On just one day in May 2016 about a hundred people were arrested in the district of Musaga, where pro-opposition protest had been staged. Mbonimpa justified the operation on the basis of the need to achieve control of the movements of the population. All heads of households were required to file a "household notebook" with the municipality that named the members of the household, parents and servants. They were also required to report the names of all visitors.

In June 2017 Mbonimpa banned the opposition coalition "Amizero y'Abarundi" (Hope of Burundians) from holding a press conference, saying it "does not have legal personality in the eyes of the law." The exiled president of the coalition, Pierre Célestin Ndikumana of the FNL, said the regime wanted to prevent deputies from denouncing the many cases of extrajudicial executions, arbitrary arrests or forced disappearances of FNL members.

In May 2019 Freddy Mbonimpa addressed the security committees of all communes, zones and neighborhoods of the city of Bujumbura. He noted that the 2020 elections were approaching and asked the grassroots committees to monitor the movements of all people who may disturb public order, to make sure household notebooks were up to date, and to provide reports on security issues. He addressed other issues such as the trade in prohibited drinks and narcotics, noisy bars, bar opening times, bandit attacks in unlit places and closure of the Buterere garbage dump.

On 16 March 2020 Mbonimpa held a meeting to discuss security with for municipal administrators, neighborhood leaders and security bodies. Participants raised concerns about drug use among young people, and products being sold at prices other than those set by the government, such as sugar, cement and Brarudi products. The Brarudi and Buceco factory executives were present at the meeting and said their prices had not been raised. They discussed tightening measures to enforce opening and closing hours of cabarets and decided to suspend mobile casino games.

==Other activity==

In February 2017 Freddy Mbonimpa invited municipal administrators to a meeting about the rental tax. In the past, this tax had been collected by Bujumbura Mairie and other communes in Burundi but was now to be collected by the OBR for the state. 40% of the revenues would be retained by the state, and 60% of revenues would go to the communes. The OBR expected to be able to collect more of the tax owing than the communes.

On 27 June 2017 Freddy Mbonimpa said the parking lot for trans-city vehicles should move from the Gare du Nord to a parking lot opposite Cotebu Market. Taxis leaving for Gitega, Ngozi, Kayanza, Muramvya and Kirundo would also have to move to Cotebu Market.

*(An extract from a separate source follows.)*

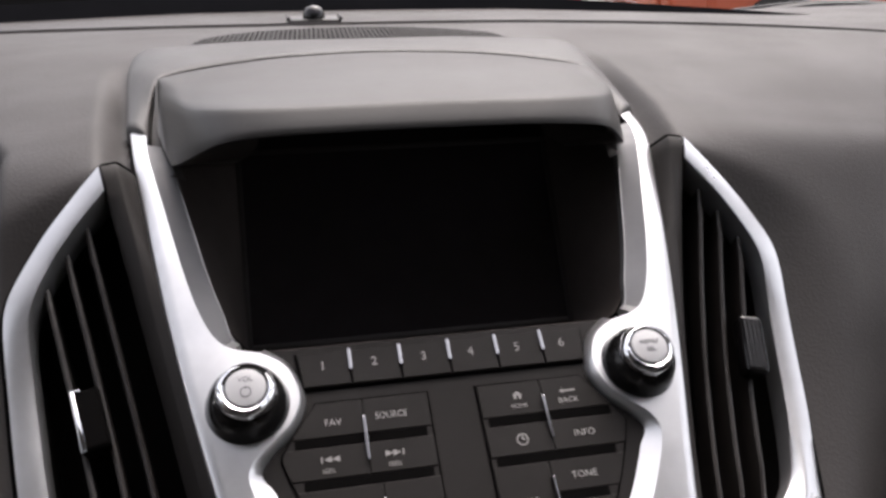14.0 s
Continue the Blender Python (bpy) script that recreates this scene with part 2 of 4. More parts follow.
# bottom edge rolls under
rows = []
for k in range(31):
    u = -0.0762 + 0.1524 * k / 30
    w = crown(u, -0.175)
    rows.append([(u, -0.1738, w - 0.0003), (u, -0.1752, w - 0.0003), (u, -0.1768, w - 0.002), (u, -0.1775, w - 0.016)])
grid(rows, bm)
# inner lip falls to the faceplate, and beside the display as a grey slope with a bright edge
rows, tops = [], [[], []]
for i, (u, v) in enumerate(edge):
    a, b = Vector(edge[max(0, i - 1)]), Vector(edge[min(len(edge) - 1, i + 1)])
    t = (b - a).normalized()
    nrm = Vector((t.y, -t.x))
    if nrm.dot(Vector((-u, -0.02 - v))) < 0:
        nrm = -nrm
    up = ease((v + 0.006) / 0.036)
    w = crown(u, v)
    low = min(1.0, max(0.0, (-0.035 - v) / 0.02))
    a_ = 0.0008
    b_ = 0.0026 + 0.0072 * up + 0.0055 * low
    lip = [(u, v, w), (u + nrm.x * a_, v + nrm.y * a_, w - 0.0006), (u + nrm.x * b_, v + nrm.y * b_, w - 0.0055 + 0.0009 * up + (0.0032 - w) * low * 0.9), (u + nrm.x * (b_ + 0.0008), v + nrm.y * (b_ + 0.0008), w - 0.009)]
    if v < 0.134:
        (rows if v < 0.012 else tops[u > 0]).append(lip)
tops[1].append(rows[0])
tops[0].insert(0, rows[-1])
bmesh.ops.remove_doubles(bm, verts=bm.verts[:], dist=0.00008)
part("bezel", bm, M_SILVER, stack, "satin silver painted panel", sharp=55)
part("bezel_lip", grid(rows), M_SILVER, stack, "bevelled silver lip round the radio keys", sharp=35)
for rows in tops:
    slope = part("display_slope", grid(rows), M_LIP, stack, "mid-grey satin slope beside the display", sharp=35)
    part("slope_edge", tube([Vector(r[2]) + Vector((0, 0, 0.0001)) for r in rows if r[2][1] < 0.1], 0.0004, 6), M_CAP_GREY, slope, "bright thin inner edge")

fp = [(-0.095, 0.0095), (0.095, 0.0095)] + [(u * 1.03, v) for u, v in edge if v < 0.0065]
part("faceplate", prism(fp, -0.012, -0.0022), M_FACE, stack, "dark grey radio faceplate", sharp=30)

NUM_U = [-0.0545, -0.032, -0.0098, 0.0117, 0.0333, 0.0545]
CUT = [-0.0657, -0.0426, -0.0204, 0.0017, 0.0236, 0.0451, 0.0657]
for i in range(6):
    a, b = CUT[i] + 0.0003, CUT[i + 1] - 0.0003
    la = 0.002 if i == 0 else 0
    lb = 0.002 if i == 5 else 0
    key = part("preset_key", prism([(a + la, -0.0104), (b - lb, -0.0104), (b, 0.0058), (a, 0.0058)], -0.004, 0.0002, 0.0005), M_KEY, stack)
    words(str(i + 1), 0.0058, M_MARK, key, at(NUM_U[i], -0.001, 0.00025), "numeral")
    if i:
        part("chrome_divider", box(CUT[i] - 0.001, CUT[i] + 0.001, -0.0045, 0.0064, -0.001, 0.0016, 0.0007), M_DIV, stack, "small chrome divider")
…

In March 2019 Mbonimpa accepted the rehabilitation of the channel of the Nyabagere River that runs under the NR1 highway in Kamenge zone, Ntahangwa commune. The banks of the river had been protected with reinforced bar retaining walls on a concrete footing, the right bank had been backfilled, and bamboos had been planted. The project was initiated after torrential rain in March and April 2017. The Burundi Agency for Public Works Achievement (ABUTIP) had undertaken the work with World Bank financing as part of the Emergency Infrastructure Resilience Project (PURI).

On 17 September 2019 Mbonimpa outlined preparations for the Torch of Peace caravan, which would visit Bujumbura for the first time in 13 years two days later. September 2019.
He called on everyone in the city to take part in the activities.

On 16 November 2019 Mbonimpa gave a press briefing where he described implementation of measures such as joint security committees, verification of household registers, bans on prohibited drinks, suspension of street trading in the Commune of Mukaza, removal of vehicles abandoned on public highways, closure of film screening houses and brothels, cleaning of gutters, lighting of plots and monitoring compliance with BUCECO cement prices. He confirmed that bistros should open from 1 p.m. to 9 p.m. on weekends and public holidays and from 5 p.m. to 9 p.m. on working days. There would be severe penalties for businesses trying to bypass these rules.

Later in 2020 Freddy Mbonimpa was succeeded as mayor of Bujumbara by Jimmy Hatungimana.